Exercise description:
Transcribe everything in the data word for word. Pictures are left out.

Raw records:
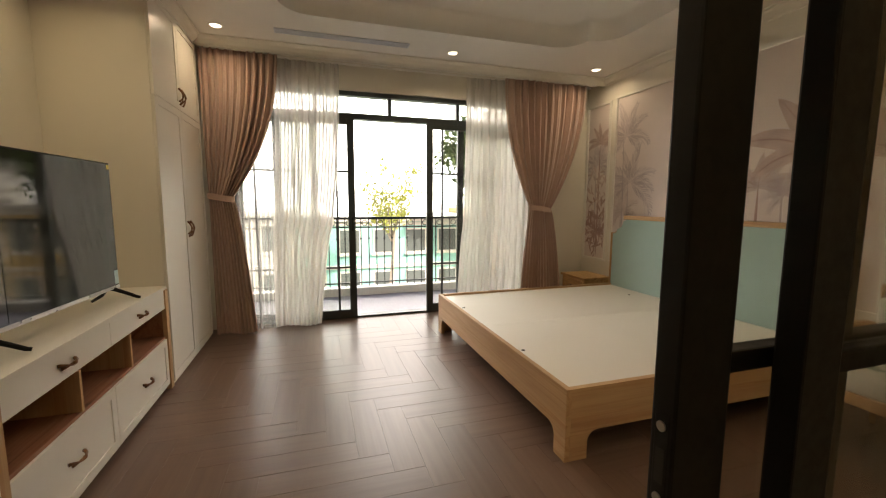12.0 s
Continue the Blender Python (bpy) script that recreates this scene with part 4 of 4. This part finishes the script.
def mural(x0, x1, z0, z1, plants, seed):
    rnd = random.Random(seed)
    t = thing("mural_panel", ((x0 + x1) / 2, YE, z0), "rose and mauve tropical leaf mural in an ivory moulding", "wall panel", "mural panels")
    part("paper", block(x0, YE, z0, x1, YE + 0.003, z1), PAPER, t, "pale rose mural paper")
    bm = bmesh.new()
    for a in ((x0 - 0.03, z0 - 0.03, x1 + 0.03, z0), (x0 - 0.03, z1, x1 + 0.03, z1 + 0.03), (x0 - 0.03, z0, x0, z1), (x1, z0, x1 + 0.03, z1)):
        box(bm, a[0], YE, a[1], a[2], YE + 0.018, a[3], bevel=0.006)
    part("moulding", bm, TRIM, t, "ivory picture moulding")
    for i, (kind, ink, px, pz, size) in enumerate(plants):
        bm = bmesh.new()
        y = YE + 0.0034 + 0.0005 * i
        rib = None
        if kind == "palm":
            for k in range(8):
                frond(bm, px, pz, radians(-30 + 34 * k + rnd.uniform(-9, 9)), size * rnd.uniform(0.8, 1.1), y + 0.00004 * k, rnd)
            blade(bm, px, z0 + 0.02, radians(88), pz - z0, 0.012, y)
        elif kind == "banana":
            rib = bmesh.new()
            for k in range(7):
                a = radians(10 + 27 * k + rnd.uniform(-8, 8))
                long, bend = size * rnd.uniform(0.85, 1.15), -1.1 * math.cos(a)
                blade(bm, px, pz, a, long, size * rnd.uniform(0.12, 0.17), y + 0.00005 * k, bend, 12)
                blade(rib, px, pz, a, long, size * 0.012, y + 0.0004, bend, 12)
            blade(rib, px, z0 + 0.02, radians(90), pz - z0, 0.016, y + 0.0004)
        else:
            for k in range(34):
                a = rnd.uniform(0.2, 2.9)
                blade(bm, px + rnd.gauss(0, size * 0.35), pz + rnd.gauss(0, size * 0.45), a, size * rnd.uniform(0.25, 0.5), size * 0.045, y + 0.00001 * k, rnd.uniform(-0.8, 0.8), 5)
        for b, colour in ((bm, INK[ink]), (rib, INK[3])):
            if b is None:
                continue
            b.normal_update()
            for f in b.faces:
                if f.normal.y < 0:
                    f.normal_flip()
            for v in b.verts:
                v.co.x, v.co.z = min(max(v.co.x, x0 + 0.004), x1 - 0.004), min(max(v.co.z, z0 + 0.004), z1 - 0.004)
            tagged(part("painted_plant", b, colour, t), kind="stuff")
    return t


mural(10.37, 10.74, 0.62, 2.44, (("palm", 1, 10.55, 1.75, 0.34), ("banana", 0, 10.52, 2.0, 0.26), ("bush", 0, 10.55, 1.45, 0.3), ("bush", 3, 10.56, 1.05, 0.32), ("palm", 3, 10.52, 0.95, 0.25), ("bush", 3, 10.58, 0.8, 0.28)), 3)
mural(7.84, 10.24, 0.62, 2.46, (("palm", 1, 10.08, 2.02, 0.34), ("palm", 1, 10.0, 1.52, 0.42), ("palm", 2, 10.1, 1.2, 0.25), ("banana", 2, 8.62, 1.42, 0.30), ("banana", 0, 8.27, 1.66, 0.56), ("palm", 1, 8.42, 1.36, 0.22), ("palm", 2, 8.12, 1.3, 0.24)), 5)
mural(7.2, 7.7, 0.62, 2.44, (("banana", 0, 7.45, 1.65, 0.4), ("bush", 1, 7.4, 1.0, 0.3)), 8)

# ---- curtains ----


def drape(name, y_hook, y_edge, x, tie, z_top, z_tie, label, category, mat, folds, depth, hem, seed):
    """Hanging cloth in folds between two places along y. When tied it is gathered towards tie and falls out again below."""
    c = thing(name, (x, (y_hook + y_edge) / 2, 0), label, category, "curtains")
    rnd = random.Random(seed)
    bm = bmesh.new()
    nu, nv = folds * 8, 46
    ph = [rnd.uniform(-0.5, 0.5) for _ in range(folds + 1)]
    rows = []
    for j in range(nv + 1):
        z = z_top + (hem - z_top) * j / nv
        if tie is None:
            a, b = y_hook, y_edge + 0.05 * math.sin(j / nv * 2.4)
        else:
            if z > z_tie:
                f = ((z_top - z) / (z_top - z_tie))
                f = f ** 2.1
                a = y_hook + (tie[0] - y_hook) * f
                b = y_edge + (tie[1] - y_edge) * f
            else:
                f = min(1, (z_tie - z) / (z_tie - hem))
                g = f ** 0.65
                a = tie[0] + (tie[2] - tie[0]) * g
                b = tie[1] + (tie[3] - tie[1]) * g
        row = []
        for i in range(nu + 1):
            u = i / nu
            k = u * folds
            p = ph[int(k)] * (1 - k % 1) + ph[min(int(k) + 1, folds)] * (k % 1)
            amp = depth * (0.75 + 0.5 * math.sin(3.1 * p + k))
            wave = math.sin(2 * math.pi * k + p + 0.3 * math.sin(j * 0.07 + p * 3))
            yy = a + (b - a) * u + 0.3 * (b - a) / folds * math.sin(4 * math.pi * k + p)
            row.append(bm.verts.new((x + amp * wave, yy, z + (0.012 * math.sin(7 * u + p) if j == nv else 0))))
        rows.append(row)
    for r0, r1 in zip(rows, rows[1:]):
        for i in range(nu):
            bm.faces.new((r0[i], r0[i + 1], r1[i + 1], r1[i]))
    part("cloth", bm, mat, c, "", True)
    if tie is not None and category == "curtain":
        lo, hi = min(tie[0], tie[1]) - 0.012, max(tie[0], tie[1]) + 0.012
        bm = bmesh.new()
        seg = 28
        ring = []
        for k in range(seg):
            t = 2 * math.pi * k / seg
            ring.append([bm.verts.new(((x + (depth + 0.028) * math.sin(t)), (lo + hi) / 2 + (hi - lo) / 2 * math.cos(t), z_tie + dz + 0.02 * math.cos(t))) for dz in (-0.028, 0.028)])
        for k in range(seg):
            a, b = ring[k], ring[(k + 1) % seg]
            bm.faces.new((a[0], b[0], b[1], a[1]))
        part("tie_band", bm, mat, c, "cloth tie band", True)
    return c


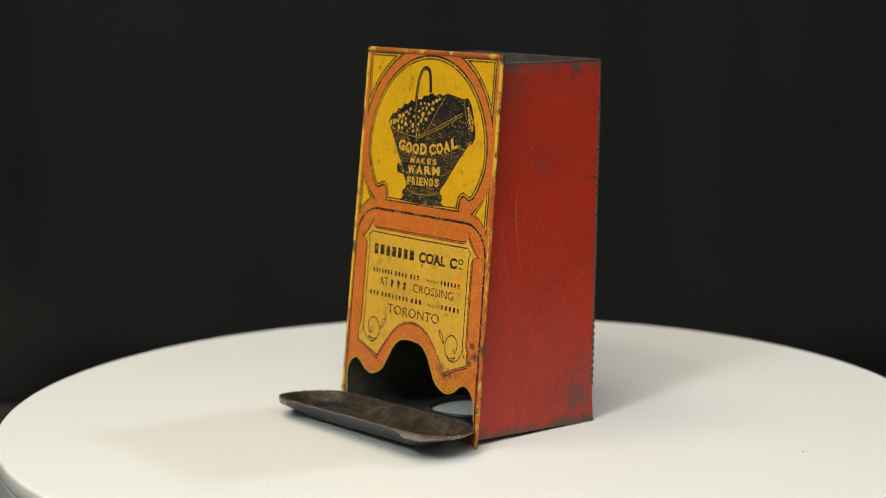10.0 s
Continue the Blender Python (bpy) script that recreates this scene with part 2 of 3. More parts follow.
left_spots = [((-30.3, 7.0, 88.2), 0.8, TIN), ((-30.3, 6.8, 86.6), 0.6, TIN), ((-31.0, 5.0, 73.8), 0.5, TIN), ((-31.1, 3.4, 71.0), 0.6, TIN),
              ((-31.2, 2.2, 67.5), 0.8, TIN), ((-31.2, 1.2, 64.0), 0.9, TIN), ((-31.3, 0.2, 61.5), 0.9, TIN), ((-31.3, -0.8, 59.4), 0.9, TIN),
              ((-31.0, -3.2, 69.5), 0.5, TIN), ((-31.0, -5.5, 72.5), 0.4, TIN), ((-31.2, -3.5, 64.5), 0.6, TIN), ((-31.0, -1.2, 68.0), 0.4, TIN),
              ((-32.3, 1.5, 29.7), 1.2, (0.10, 0.05, 0.04)), ((-32.3, 0.0, 30.4), 0.8, (0.10, 0.05, 0.04)), ((-31.7, 12.0, 44.5), 0.8, (0.12, 0.05, 0.04)),
              ((-30.0, 24.0, 111.5), 0.5, TIN), ((-30.0, 19.0, 108.2), 0.7, TIN), ((-30.0, -10.0, 90.0), 0.4, TIN), ((-32.2, -13.0, 41.5), 0.8, (0.12, 0.05, 0.04)),
              ((-33.3, 10.0, 4.0), 2.0, (0.16, 0.14, 0.12))]
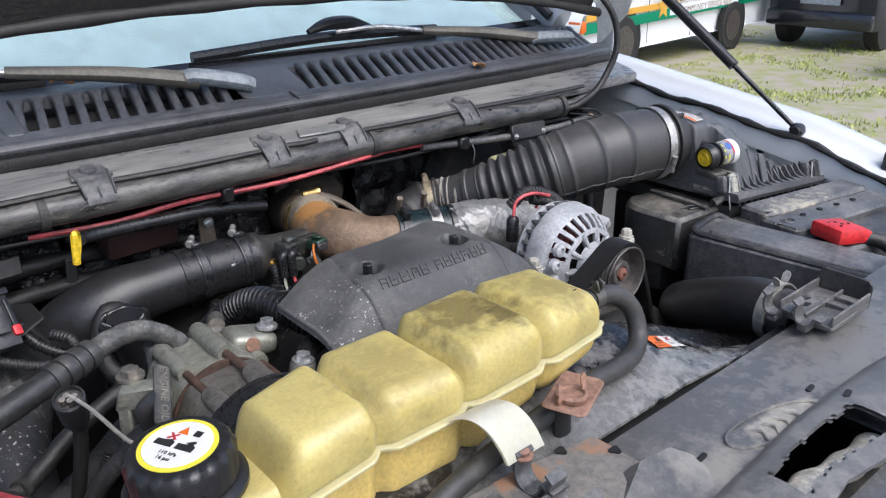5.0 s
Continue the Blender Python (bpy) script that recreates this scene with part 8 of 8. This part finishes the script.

Output for this exercise:
12.0 s
Continue the Blender Python (bpy) script that recreates this scene with part 4 of 4. This part finishes the script.
def mural(x0, x1, z0, z1, plants, seed):
    rnd = random.Random(seed)
    t = thing("mural_panel", ((x0 + x1) / 2, YE, z0), "rose and mauve tropical leaf mural in an ivory moulding", "wall panel", "mural panels")
    part("paper", block(x0, YE, z0, x1, YE + 0.003, z1), PAPER, t, "pale rose mural paper")
    bm = bmesh.new()
    for a in ((x0 - 0.03, z0 - 0.03, x1 + 0.03, z0), (x0 - 0.03, z1, x1 + 0.03, z1 + 0.03), (x0 - 0.03, z0, x0, z1), (x1, z0, x1 + 0.03, z1)):
        box(bm, a[0], YE, a[1], a[2], YE + 0.018, a[3], bevel=0.006)
    part("moulding", bm, TRIM, t, "ivory picture moulding")
    for i, (kind, ink, px, pz, size) in enumerate(plants):
        bm = bmesh.new()
        y = YE + 0.0034 + 0.0005 * i
        rib = None
        if kind == "palm":
            for k in range(8):
                frond(bm, px, pz, radians(-30 + 34 * k + rnd.uniform(-9, 9)), size * rnd.uniform(0.8, 1.1), y + 0.00004 * k, rnd)
            blade(bm, px, z0 + 0.02, radians(88), pz - z0, 0.012, y)
        elif kind == "banana":
            rib = bmesh.new()
            for k in range(7):
                a = radians(10 + 27 * k + rnd.uniform(-8, 8))
                long, bend = size * rnd.uniform(0.85, 1.15), -1.1 * math.cos(a)
                blade(bm, px, pz, a, long, size * rnd.uniform(0.12, 0.17), y + 0.00005 * k, bend, 12)
                blade(rib, px, pz, a, long, size * 0.012, y + 0.0004, bend, 12)
            blade(rib, px, z0 + 0.02, radians(90), pz - z0, 0.016, y + 0.0004)
        else:
            for k in range(34):
                a = rnd.uniform(0.2, 2.9)
                blade(bm, px + rnd.gauss(0, size * 0.35), pz + rnd.gauss(0, size * 0.45), a, size * rnd.uniform(0.25, 0.5), size * 0.045, y + 0.00001 * k, rnd.uniform(-0.8, 0.8), 5)
        for b, colour in ((bm, INK[ink]), (rib, INK[3])):
            if b is None:
                continue
            b.normal_update()
            for f in b.faces:
                if f.normal.y < 0:
                    f.normal_flip()
            for v in b.verts:
                v.co.x, v.co.z = min(max(v.co.x, x0 + 0.004), x1 - 0.004), min(max(v.co.z, z0 + 0.004), z1 - 0.004)
            tagged(part("painted_plant", b, colour, t), kind="stuff")
    return t


mural(10.37, 10.74, 0.62, 2.44, (("palm", 1, 10.55, 1.75, 0.34), ("banana", 0, 10.52, 2.0, 0.26), ("bush", 0, 10.55, 1.45, 0.3), ("bush", 3, 10.56, 1.05, 0.32), ("palm", 3, 10.52, 0.95, 0.25), ("bush", 3, 10.58, 0.8, 0.28)), 3)
mural(7.84, 10.24, 0.62, 2.46, (("palm", 1, 10.08, 2.02, 0.34), ("palm", 1, 10.0, 1.52, 0.42), ("palm", 2, 10.1, 1.2, 0.25), ("banana", 2, 8.62, 1.42, 0.30), ("banana", 0, 8.27, 1.66, 0.56), ("palm", 1, 8.42, 1.36, 0.22), ("palm", 2, 8.12, 1.3, 0.24)), 5)
mural(7.2, 7.7, 0.62, 2.44, (("banana", 0, 7.45, 1.65, 0.4), ("bush", 1, 7.4, 1.0, 0.3)), 8)

# ---- curtains ----


def drape(name, y_hook, y_edge, x, tie, z_top, z_tie, label, category, mat, folds, depth, hem, seed):
    """Hanging cloth in folds between two places along y. When tied it is gathered towards tie and falls out again below."""
    c = thing(name, (x, (y_hook + y_edge) / 2, 0), label, category, "curtains")
    rnd = random.Random(seed)
    bm = bmesh.new()
    nu, nv = folds * 8, 46
    ph = [rnd.uniform(-0.5, 0.5) for _ in range(folds + 1)]
    rows = []
    for j in range(nv + 1):
        z = z_top + (hem - z_top) * j / nv
        if tie is None:
            a, b = y_hook, y_edge + 0.05 * math.sin(j / nv * 2.4)
        else:
            if z > z_tie:
                f = ((z_top - z) / (z_top - z_tie))
                f = f ** 2.1
                a = y_hook + (tie[0] - y_hook) * f
                b = y_edge + (tie[1] - y_edge) * f
            else:
                f = min(1, (z_tie - z) / (z_tie - hem))
                g = f ** 0.65
                a = tie[0] + (tie[2] - tie[0]) * g
                b = tie[1] + (tie[3] - tie[1]) * g
        row = []
        for i in range(nu + 1):
            u = i / nu
            k = u * folds
            p = ph[int(k)] * (1 - k % 1) + ph[min(int(k) + 1, folds)] * (k % 1)
            amp = depth * (0.75 + 0.5 * math.sin(3.1 * p + k))
            wave = math.sin(2 * math.pi * k + p + 0.3 * math.sin(j * 0.07 + p * 3))
            yy = a + (b - a) * u + 0.3 * (b - a) / folds * math.sin(4 * math.pi * k + p)
            row.append(bm.verts.new((x + amp * wave, yy, z + (0.012 * math.sin(7 * u + p) if j == nv else 0))))
        rows.append(row)
    for r0, r1 in zip(rows, rows[1:]):
        for i in range(nu):
            bm.faces.new((r0[i], r0[i + 1], r1[i + 1], r1[i]))
    part("cloth", bm, mat, c, "", True)
    if tie is not None and category == "curtain":
        lo, hi = min(tie[0], tie[1]) - 0.012, max(tie[0], tie[1]) + 0.012
        bm = bmesh.new()
        seg = 28
        ring = []
        for k in range(seg):
            t = 2 * math.pi * k / seg
            ring.append([bm.verts.new(((x + (depth + 0.028) * math.sin(t)), (lo + hi) / 2 + (hi - lo) / 2 * math.cos(t), z_tie + dz + 0.02 * math.cos(t))) for dz in (-0.028, 0.028)])
        for k in range(seg):
            a, b = ring[k], ring[(k + 1) % seg]
            bm.faces.new((a[0], b[0], b[1], a[1]))
        part("tie_band", bm, mat, c, "cloth tie band", True)
    return c


10.0 s
Continue the Blender Python (bpy) script that recreates this scene with part 2 of 3. More parts follow.
left_spots = [((-30.3, 7.0, 88.2), 0.8, TIN), ((-30.3, 6.8, 86.6), 0.6, TIN), ((-31.0, 5.0, 73.8), 0.5, TIN), ((-31.1, 3.4, 71.0), 0.6, TIN),
              ((-31.2, 2.2, 67.5), 0.8, TIN), ((-31.2, 1.2, 64.0), 0.9, TIN), ((-31.3, 0.2, 61.5), 0.9, TIN), ((-31.3, -0.8, 59.4), 0.9, TIN),
              ((-31.0, -3.2, 69.5), 0.5, TIN), ((-31.0, -5.5, 72.5), 0.4, TIN), ((-31.2, -3.5, 64.5), 0.6, TIN), ((-31.0, -1.2, 68.0), 0.4, TIN),
              ((-32.3, 1.5, 29.7), 1.2, (0.10, 0.05, 0.04)), ((-32.3, 0.0, 30.4), 0.8, (0.10, 0.05, 0.04)), ((-31.7, 12.0, 44.5), 0.8, (0.12, 0.05, 0.04)),
              ((-30.0, 24.0, 111.5), 0.5, TIN), ((-30.0, 19.0, 108.2), 0.7, TIN), ((-30.0, -10.0, 90.0), 0.4, TIN), ((-32.2, -13.0, 41.5), 0.8, (0.12, 0.05, 0.04)),
              ((-33.3, 10.0, 4.0), 2.0, (0.16, 0.14, 0.12))]
5.0 s
Continue the Blender Python (bpy) script that recreates this scene with part 8 of 8. This part finishes the script.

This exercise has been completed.